## EXERCISE MATERIALS:
§ §
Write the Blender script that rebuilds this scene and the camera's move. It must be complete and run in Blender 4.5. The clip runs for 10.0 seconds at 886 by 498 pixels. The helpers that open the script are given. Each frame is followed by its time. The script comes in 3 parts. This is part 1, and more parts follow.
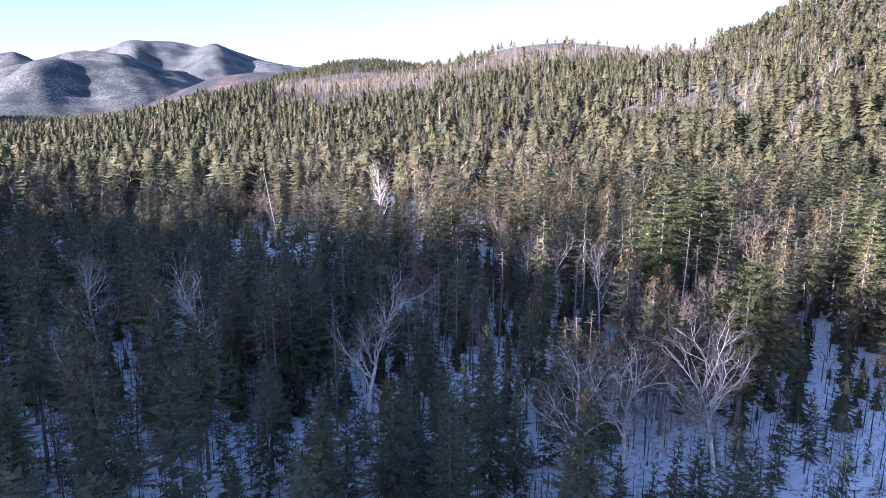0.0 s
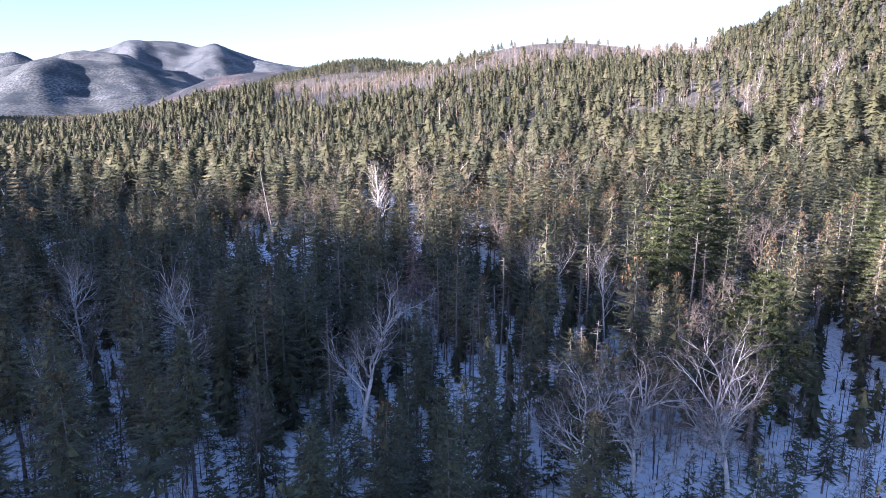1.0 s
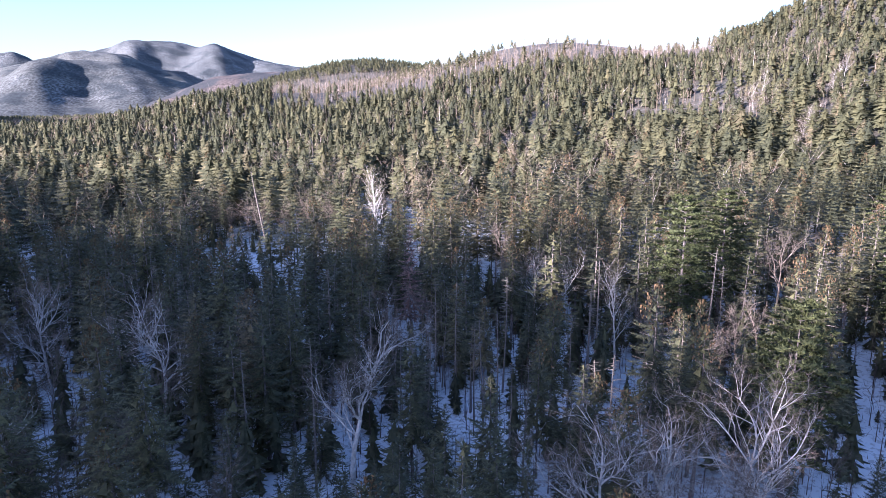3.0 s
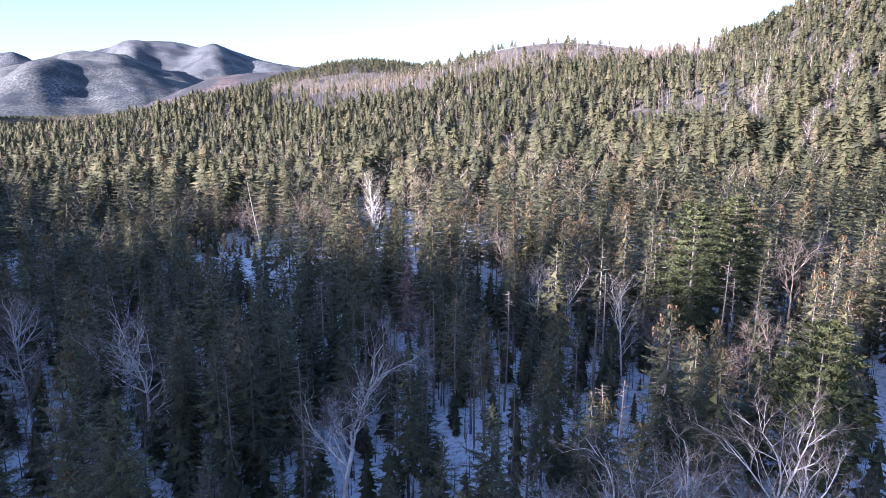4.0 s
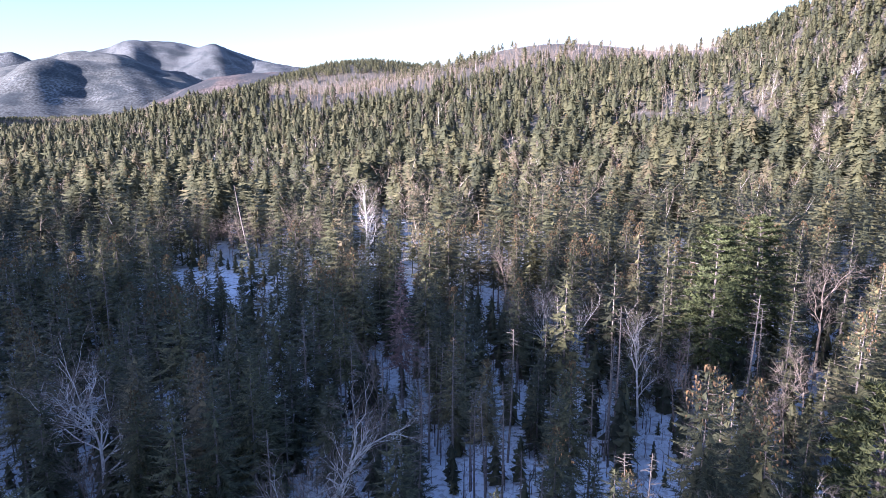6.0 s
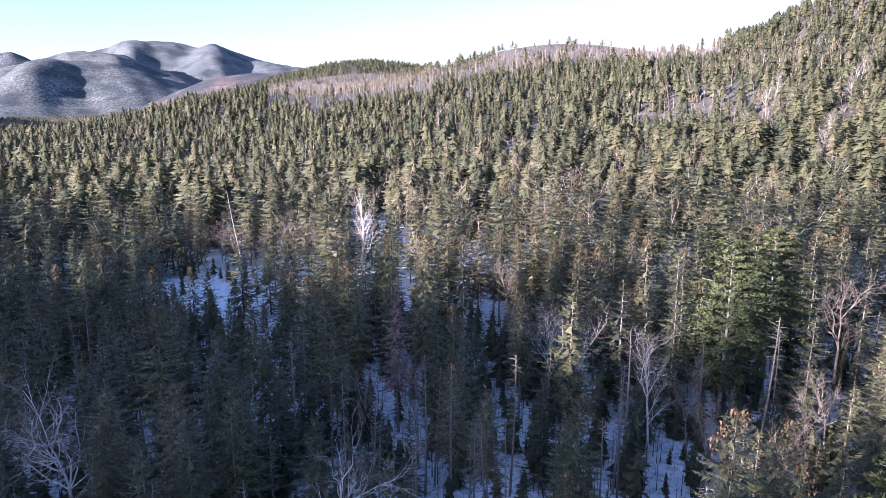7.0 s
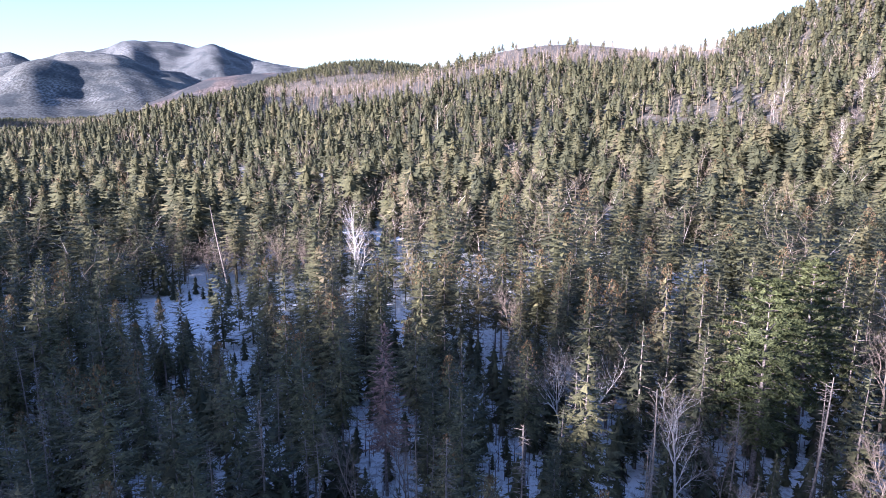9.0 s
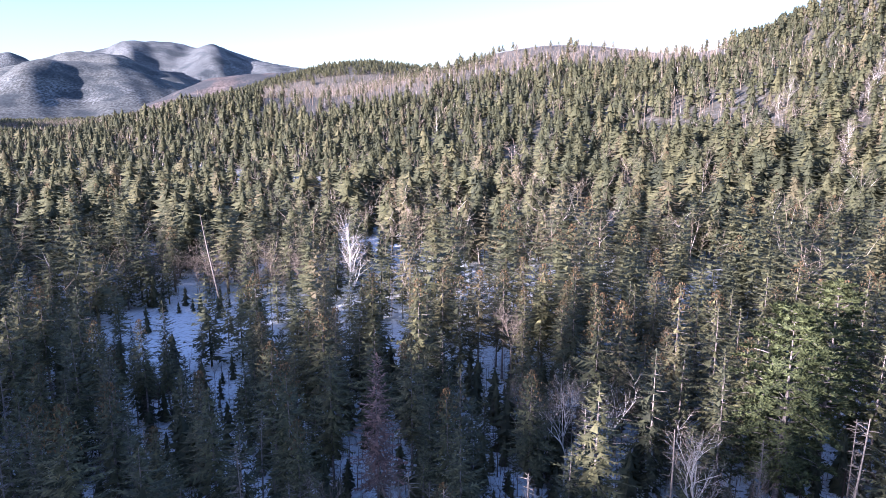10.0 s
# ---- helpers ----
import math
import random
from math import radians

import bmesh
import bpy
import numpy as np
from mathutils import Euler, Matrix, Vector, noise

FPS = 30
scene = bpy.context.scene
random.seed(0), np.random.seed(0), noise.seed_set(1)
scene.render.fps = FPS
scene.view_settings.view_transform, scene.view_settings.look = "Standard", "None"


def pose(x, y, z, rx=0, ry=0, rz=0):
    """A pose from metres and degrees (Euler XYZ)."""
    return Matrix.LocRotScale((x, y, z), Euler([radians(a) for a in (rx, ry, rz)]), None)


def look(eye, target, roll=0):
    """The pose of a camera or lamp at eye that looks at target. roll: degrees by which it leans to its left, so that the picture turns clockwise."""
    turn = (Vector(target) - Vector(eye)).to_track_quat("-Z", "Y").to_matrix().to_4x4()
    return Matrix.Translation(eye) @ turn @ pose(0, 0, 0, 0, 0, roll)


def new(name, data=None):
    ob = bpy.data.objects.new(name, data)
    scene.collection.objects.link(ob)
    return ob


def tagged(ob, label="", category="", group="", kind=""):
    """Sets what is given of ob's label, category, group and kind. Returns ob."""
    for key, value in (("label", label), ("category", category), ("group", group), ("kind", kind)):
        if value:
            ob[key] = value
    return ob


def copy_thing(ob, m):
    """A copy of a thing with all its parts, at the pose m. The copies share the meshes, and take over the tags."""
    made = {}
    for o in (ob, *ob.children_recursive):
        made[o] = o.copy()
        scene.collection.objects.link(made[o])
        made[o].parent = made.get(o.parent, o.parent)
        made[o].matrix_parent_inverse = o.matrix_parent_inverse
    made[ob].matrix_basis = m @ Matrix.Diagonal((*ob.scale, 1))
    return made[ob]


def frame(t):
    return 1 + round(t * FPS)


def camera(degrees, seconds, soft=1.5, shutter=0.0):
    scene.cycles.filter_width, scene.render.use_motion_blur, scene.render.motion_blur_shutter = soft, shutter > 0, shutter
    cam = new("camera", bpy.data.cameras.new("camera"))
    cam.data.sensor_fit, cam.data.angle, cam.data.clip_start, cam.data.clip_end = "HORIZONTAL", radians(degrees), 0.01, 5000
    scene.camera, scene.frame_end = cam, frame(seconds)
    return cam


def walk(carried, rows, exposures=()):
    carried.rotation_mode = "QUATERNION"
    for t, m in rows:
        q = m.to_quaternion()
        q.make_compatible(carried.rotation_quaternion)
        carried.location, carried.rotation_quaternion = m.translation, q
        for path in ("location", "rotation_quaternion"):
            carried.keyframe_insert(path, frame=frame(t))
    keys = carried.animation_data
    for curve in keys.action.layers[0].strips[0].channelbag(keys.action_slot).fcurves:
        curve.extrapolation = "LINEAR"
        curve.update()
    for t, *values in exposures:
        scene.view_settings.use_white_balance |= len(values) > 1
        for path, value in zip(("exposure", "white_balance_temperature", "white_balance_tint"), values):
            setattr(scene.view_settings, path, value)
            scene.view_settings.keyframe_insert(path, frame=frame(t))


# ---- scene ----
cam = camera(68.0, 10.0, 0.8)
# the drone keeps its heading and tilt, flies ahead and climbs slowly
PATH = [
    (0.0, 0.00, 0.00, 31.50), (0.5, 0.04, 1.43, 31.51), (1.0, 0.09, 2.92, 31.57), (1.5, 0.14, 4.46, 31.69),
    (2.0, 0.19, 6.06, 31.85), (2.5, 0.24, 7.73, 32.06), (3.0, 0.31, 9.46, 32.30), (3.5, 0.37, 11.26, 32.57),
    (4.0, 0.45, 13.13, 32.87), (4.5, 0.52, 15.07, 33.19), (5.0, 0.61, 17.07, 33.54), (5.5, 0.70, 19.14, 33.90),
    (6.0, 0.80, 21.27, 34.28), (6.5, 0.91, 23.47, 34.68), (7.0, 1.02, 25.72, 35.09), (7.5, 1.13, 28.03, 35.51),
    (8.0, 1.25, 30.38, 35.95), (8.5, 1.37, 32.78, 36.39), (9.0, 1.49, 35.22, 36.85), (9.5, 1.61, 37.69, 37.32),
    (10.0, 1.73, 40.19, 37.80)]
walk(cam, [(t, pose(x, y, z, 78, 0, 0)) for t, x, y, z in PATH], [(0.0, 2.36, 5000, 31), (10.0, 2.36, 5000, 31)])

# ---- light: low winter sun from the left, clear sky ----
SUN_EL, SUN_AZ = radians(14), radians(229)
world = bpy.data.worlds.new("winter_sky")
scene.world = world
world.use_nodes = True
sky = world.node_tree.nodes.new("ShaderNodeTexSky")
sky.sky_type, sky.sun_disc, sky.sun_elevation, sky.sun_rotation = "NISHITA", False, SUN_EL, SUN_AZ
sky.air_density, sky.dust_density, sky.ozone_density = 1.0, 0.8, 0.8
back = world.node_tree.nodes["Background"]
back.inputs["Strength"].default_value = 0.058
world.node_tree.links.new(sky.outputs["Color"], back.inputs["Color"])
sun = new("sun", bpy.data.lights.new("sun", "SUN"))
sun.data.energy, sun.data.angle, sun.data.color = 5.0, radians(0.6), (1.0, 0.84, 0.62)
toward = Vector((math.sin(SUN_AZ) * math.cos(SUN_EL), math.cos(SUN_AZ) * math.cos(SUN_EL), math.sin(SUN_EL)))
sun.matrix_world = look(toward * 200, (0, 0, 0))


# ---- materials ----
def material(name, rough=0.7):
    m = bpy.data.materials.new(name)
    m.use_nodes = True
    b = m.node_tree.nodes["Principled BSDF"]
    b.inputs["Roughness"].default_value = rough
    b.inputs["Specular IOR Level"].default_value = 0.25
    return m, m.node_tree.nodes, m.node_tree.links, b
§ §
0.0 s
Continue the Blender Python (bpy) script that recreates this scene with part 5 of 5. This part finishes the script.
§ §
Only the lines starting at the line with "Write the Blender" and ending at the line with "scene = bpy.context.scene" should be printed again, exactly and with both ends kept; omit the pictures.

Write the Blender script that rebuilds this scene and the camera's move. It must be complete and run in Blender 4.5. The clip runs for 10.0 seconds at 886 by 498 pixels. The helpers that open the script are given. Each frame is followed by its time. The script comes in 3 parts. This is part 1, and more parts follow.
0.0 s
1.0 s
3.0 s
4.0 s
6.0 s
7.0 s
9.0 s
10.0 s
# ---- helpers ----
import math
import random
from math import radians

import bmesh
import bpy
import numpy as np
from mathutils import Euler, Matrix, Vector, noise

FPS = 30
scene = bpy.context.scene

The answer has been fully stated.